What you have to do:
Repeat everything from the line holding "import math" to the line holding "of a camera", inclusive, exactly. Leave out the rest.

Records with scene code:
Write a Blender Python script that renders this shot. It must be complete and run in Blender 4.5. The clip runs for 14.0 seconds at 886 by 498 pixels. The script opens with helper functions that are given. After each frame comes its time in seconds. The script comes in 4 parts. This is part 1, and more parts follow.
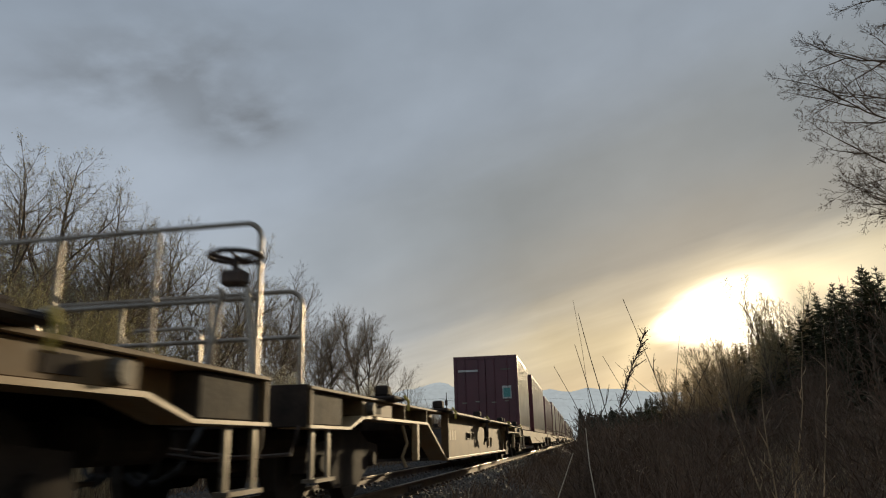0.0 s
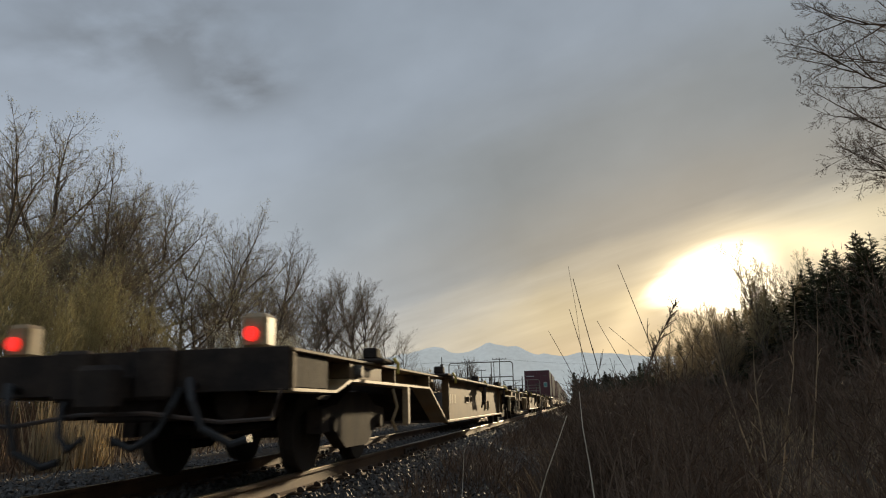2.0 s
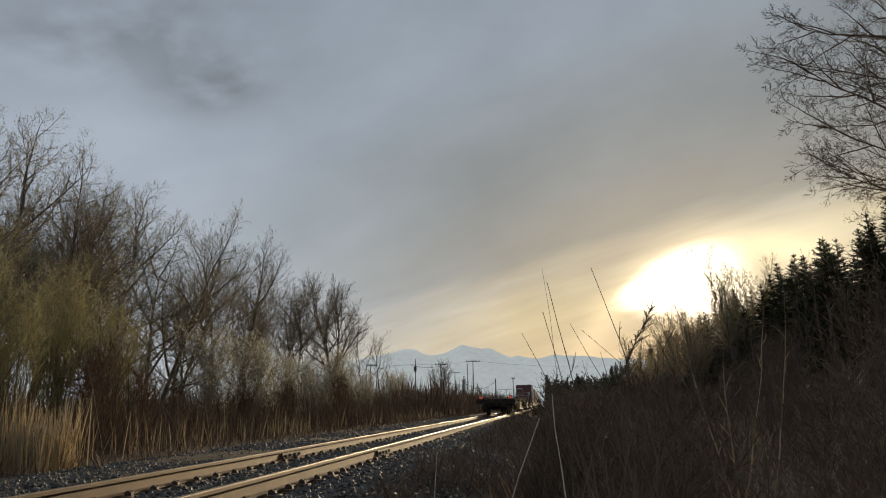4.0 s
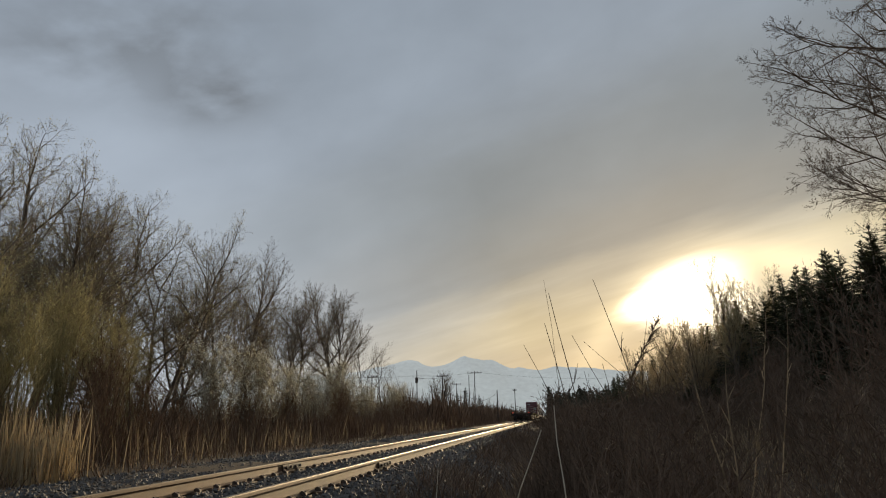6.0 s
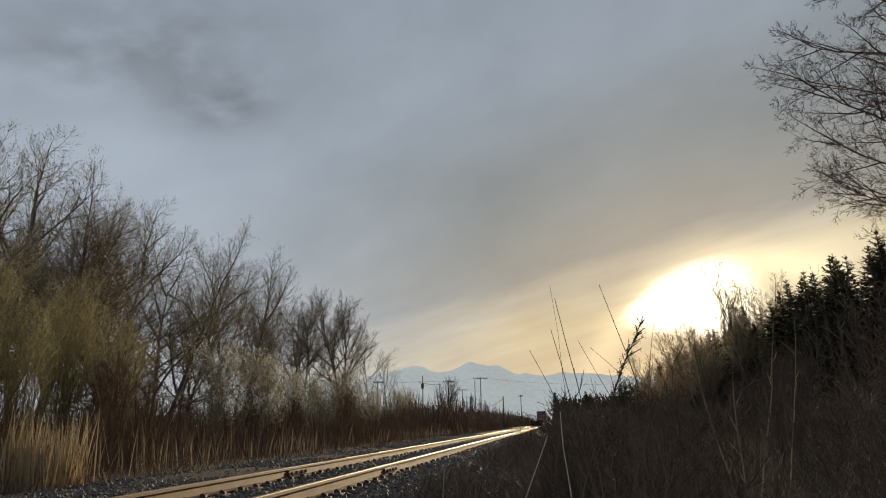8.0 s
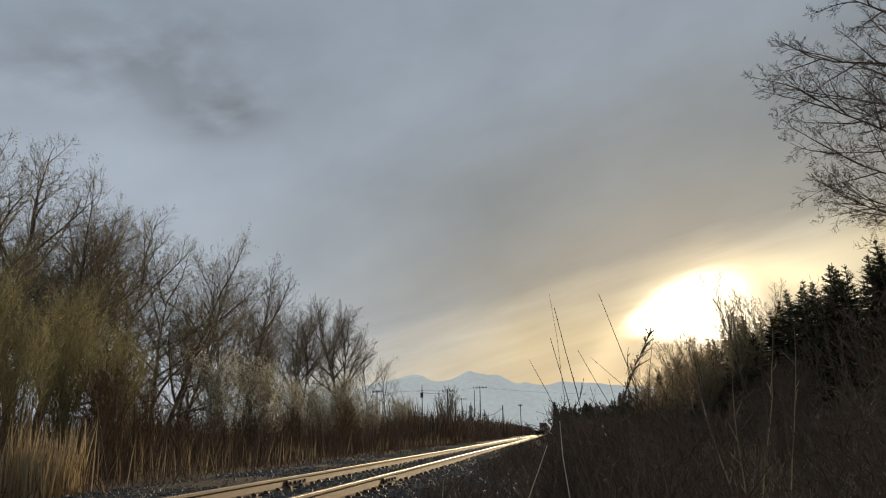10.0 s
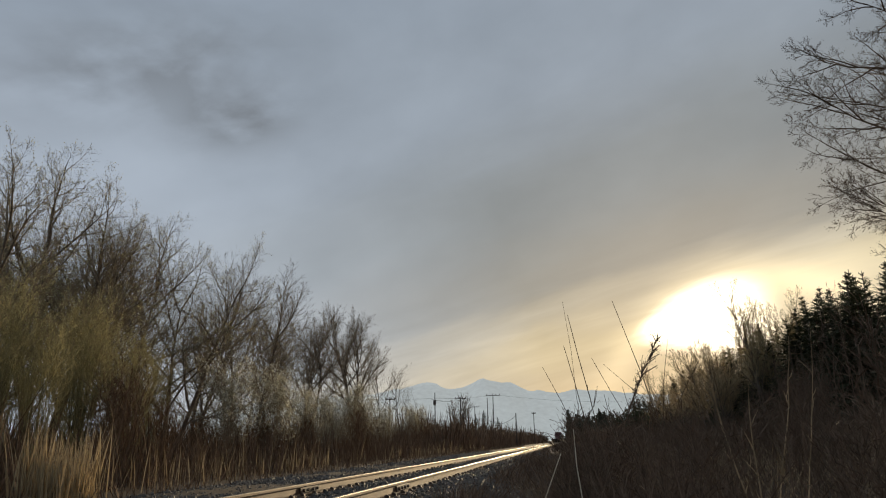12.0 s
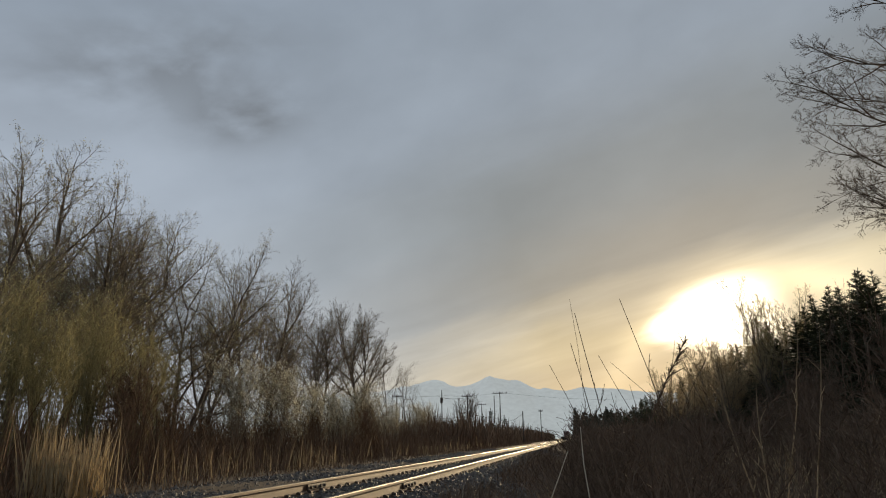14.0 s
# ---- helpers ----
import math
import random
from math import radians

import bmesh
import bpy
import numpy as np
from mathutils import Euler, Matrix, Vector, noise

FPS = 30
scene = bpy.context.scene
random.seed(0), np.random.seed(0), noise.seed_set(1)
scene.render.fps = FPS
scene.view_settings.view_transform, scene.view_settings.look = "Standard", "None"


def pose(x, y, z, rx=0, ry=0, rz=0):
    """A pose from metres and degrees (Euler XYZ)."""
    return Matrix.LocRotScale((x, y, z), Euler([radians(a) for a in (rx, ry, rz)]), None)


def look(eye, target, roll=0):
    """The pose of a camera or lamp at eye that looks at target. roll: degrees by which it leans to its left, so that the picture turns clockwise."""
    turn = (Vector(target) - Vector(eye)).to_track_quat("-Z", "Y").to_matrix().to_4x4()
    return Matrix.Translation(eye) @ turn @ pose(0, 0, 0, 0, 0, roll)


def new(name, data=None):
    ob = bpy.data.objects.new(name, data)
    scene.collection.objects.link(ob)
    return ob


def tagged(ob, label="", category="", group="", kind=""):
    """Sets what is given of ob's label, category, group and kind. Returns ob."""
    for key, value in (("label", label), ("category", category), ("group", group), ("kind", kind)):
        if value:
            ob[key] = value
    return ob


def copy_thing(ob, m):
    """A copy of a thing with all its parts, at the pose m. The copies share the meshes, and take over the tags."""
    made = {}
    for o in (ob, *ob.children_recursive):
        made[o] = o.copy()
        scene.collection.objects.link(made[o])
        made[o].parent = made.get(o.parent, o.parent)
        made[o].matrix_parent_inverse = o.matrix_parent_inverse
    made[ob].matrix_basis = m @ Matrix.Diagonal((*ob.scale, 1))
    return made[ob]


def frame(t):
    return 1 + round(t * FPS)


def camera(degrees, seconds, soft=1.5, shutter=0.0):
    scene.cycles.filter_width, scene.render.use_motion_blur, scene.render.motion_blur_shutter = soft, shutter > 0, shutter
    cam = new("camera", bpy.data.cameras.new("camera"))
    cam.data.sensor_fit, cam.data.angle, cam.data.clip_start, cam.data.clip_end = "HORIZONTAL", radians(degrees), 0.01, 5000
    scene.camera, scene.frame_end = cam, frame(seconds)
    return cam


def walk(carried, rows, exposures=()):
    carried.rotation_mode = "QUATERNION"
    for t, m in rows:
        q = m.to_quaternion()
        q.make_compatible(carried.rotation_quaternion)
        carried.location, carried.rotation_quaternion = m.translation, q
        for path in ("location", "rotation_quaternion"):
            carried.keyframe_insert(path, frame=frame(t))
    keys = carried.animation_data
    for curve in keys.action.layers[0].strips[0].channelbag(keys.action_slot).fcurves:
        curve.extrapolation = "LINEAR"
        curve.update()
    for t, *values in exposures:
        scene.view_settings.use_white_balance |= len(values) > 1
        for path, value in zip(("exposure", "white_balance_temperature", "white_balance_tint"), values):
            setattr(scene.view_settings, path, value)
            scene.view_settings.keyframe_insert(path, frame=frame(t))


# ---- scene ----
==
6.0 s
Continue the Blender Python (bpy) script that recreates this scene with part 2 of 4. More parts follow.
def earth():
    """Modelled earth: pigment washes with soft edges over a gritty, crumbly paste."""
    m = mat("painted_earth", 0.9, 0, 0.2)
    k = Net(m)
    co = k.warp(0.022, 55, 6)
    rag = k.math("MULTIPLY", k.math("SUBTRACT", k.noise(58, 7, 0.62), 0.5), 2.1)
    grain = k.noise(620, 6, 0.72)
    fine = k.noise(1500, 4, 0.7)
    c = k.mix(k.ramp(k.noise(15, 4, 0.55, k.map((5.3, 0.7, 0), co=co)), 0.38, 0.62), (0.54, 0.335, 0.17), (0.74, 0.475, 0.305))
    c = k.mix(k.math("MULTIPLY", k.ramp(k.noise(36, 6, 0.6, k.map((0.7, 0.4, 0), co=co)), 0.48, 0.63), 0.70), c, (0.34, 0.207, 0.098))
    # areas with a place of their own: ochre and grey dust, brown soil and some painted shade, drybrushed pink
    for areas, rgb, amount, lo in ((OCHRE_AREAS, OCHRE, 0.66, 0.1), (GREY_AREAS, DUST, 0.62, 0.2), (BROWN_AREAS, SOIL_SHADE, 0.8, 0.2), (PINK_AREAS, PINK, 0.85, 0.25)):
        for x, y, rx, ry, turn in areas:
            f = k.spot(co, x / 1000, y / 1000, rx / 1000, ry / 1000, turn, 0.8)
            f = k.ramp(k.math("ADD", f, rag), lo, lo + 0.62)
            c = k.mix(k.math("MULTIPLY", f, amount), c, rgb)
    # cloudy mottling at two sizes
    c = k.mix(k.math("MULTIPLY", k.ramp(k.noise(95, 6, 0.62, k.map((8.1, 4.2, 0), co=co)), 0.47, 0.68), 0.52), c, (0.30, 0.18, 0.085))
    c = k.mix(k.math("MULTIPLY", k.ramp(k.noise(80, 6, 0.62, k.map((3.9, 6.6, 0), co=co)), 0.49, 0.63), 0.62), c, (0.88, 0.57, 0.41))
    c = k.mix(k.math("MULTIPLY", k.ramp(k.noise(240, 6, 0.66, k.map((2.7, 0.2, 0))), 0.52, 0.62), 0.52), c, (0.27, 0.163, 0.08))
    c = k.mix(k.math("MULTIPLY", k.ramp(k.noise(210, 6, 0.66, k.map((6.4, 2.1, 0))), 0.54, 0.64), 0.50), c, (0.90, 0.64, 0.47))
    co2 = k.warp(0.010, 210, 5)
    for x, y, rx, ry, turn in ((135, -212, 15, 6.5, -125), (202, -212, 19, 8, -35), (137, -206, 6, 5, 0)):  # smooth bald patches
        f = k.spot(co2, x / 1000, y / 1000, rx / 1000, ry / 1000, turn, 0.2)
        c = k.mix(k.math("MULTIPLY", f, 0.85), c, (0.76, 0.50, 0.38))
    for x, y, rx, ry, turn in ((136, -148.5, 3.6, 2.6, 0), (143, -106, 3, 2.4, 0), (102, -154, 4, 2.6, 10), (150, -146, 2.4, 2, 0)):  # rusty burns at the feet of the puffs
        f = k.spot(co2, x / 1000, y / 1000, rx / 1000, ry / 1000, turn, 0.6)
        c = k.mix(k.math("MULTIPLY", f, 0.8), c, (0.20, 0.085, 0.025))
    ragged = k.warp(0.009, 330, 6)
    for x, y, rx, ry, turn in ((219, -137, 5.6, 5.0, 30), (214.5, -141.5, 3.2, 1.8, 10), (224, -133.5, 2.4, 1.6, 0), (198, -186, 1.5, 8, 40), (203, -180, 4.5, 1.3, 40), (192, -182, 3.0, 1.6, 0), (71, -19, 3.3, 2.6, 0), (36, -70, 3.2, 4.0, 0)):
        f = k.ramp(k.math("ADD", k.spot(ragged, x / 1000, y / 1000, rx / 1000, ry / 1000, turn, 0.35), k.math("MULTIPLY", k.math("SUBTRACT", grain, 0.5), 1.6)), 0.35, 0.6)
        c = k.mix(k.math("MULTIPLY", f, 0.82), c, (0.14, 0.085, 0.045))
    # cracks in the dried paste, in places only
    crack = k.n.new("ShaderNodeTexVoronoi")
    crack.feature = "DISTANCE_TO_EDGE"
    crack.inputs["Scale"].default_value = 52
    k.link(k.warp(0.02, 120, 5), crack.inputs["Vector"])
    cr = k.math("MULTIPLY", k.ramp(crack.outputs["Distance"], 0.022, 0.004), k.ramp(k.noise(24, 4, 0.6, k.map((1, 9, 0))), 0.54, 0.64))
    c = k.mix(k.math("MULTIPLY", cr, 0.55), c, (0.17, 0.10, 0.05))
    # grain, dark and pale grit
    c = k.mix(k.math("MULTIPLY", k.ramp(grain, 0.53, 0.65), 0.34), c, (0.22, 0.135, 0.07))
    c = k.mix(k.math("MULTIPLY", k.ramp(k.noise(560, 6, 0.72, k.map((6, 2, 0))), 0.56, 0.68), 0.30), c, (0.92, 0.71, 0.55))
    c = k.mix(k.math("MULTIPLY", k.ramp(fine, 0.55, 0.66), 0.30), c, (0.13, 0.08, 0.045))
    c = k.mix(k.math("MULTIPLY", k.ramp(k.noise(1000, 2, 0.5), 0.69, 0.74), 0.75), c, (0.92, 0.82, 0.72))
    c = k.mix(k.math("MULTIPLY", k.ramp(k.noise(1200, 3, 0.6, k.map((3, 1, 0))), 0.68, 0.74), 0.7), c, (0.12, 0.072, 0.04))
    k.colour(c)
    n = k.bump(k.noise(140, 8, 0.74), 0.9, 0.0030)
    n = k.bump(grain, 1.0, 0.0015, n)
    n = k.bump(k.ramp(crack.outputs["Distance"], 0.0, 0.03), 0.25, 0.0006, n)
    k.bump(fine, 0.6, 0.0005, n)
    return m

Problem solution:
import math
import random
from math import radians

import bmesh
import bpy
import numpy as np
from mathutils import Euler, Matrix, Vector, noise

FPS = 30
scene = bpy.context.scene
random.seed(0), np.random.seed(0), noise.seed_set(1)
scene.render.fps = FPS
scene.view_settings.view_transform, scene.view_settings.look = "Standard", "None"


def pose(x, y, z, rx=0, ry=0, rz=0):
    """A pose from metres and degrees (Euler XYZ)."""
    return Matrix.LocRotScale((x, y, z), Euler([radians(a) for a in (rx, ry, rz)]), None)


def look(eye, target, roll=0):
    """The pose of a camera or lamp at eye that looks at target. roll: degrees by which it leans to its left, so that the picture turns clockwise."""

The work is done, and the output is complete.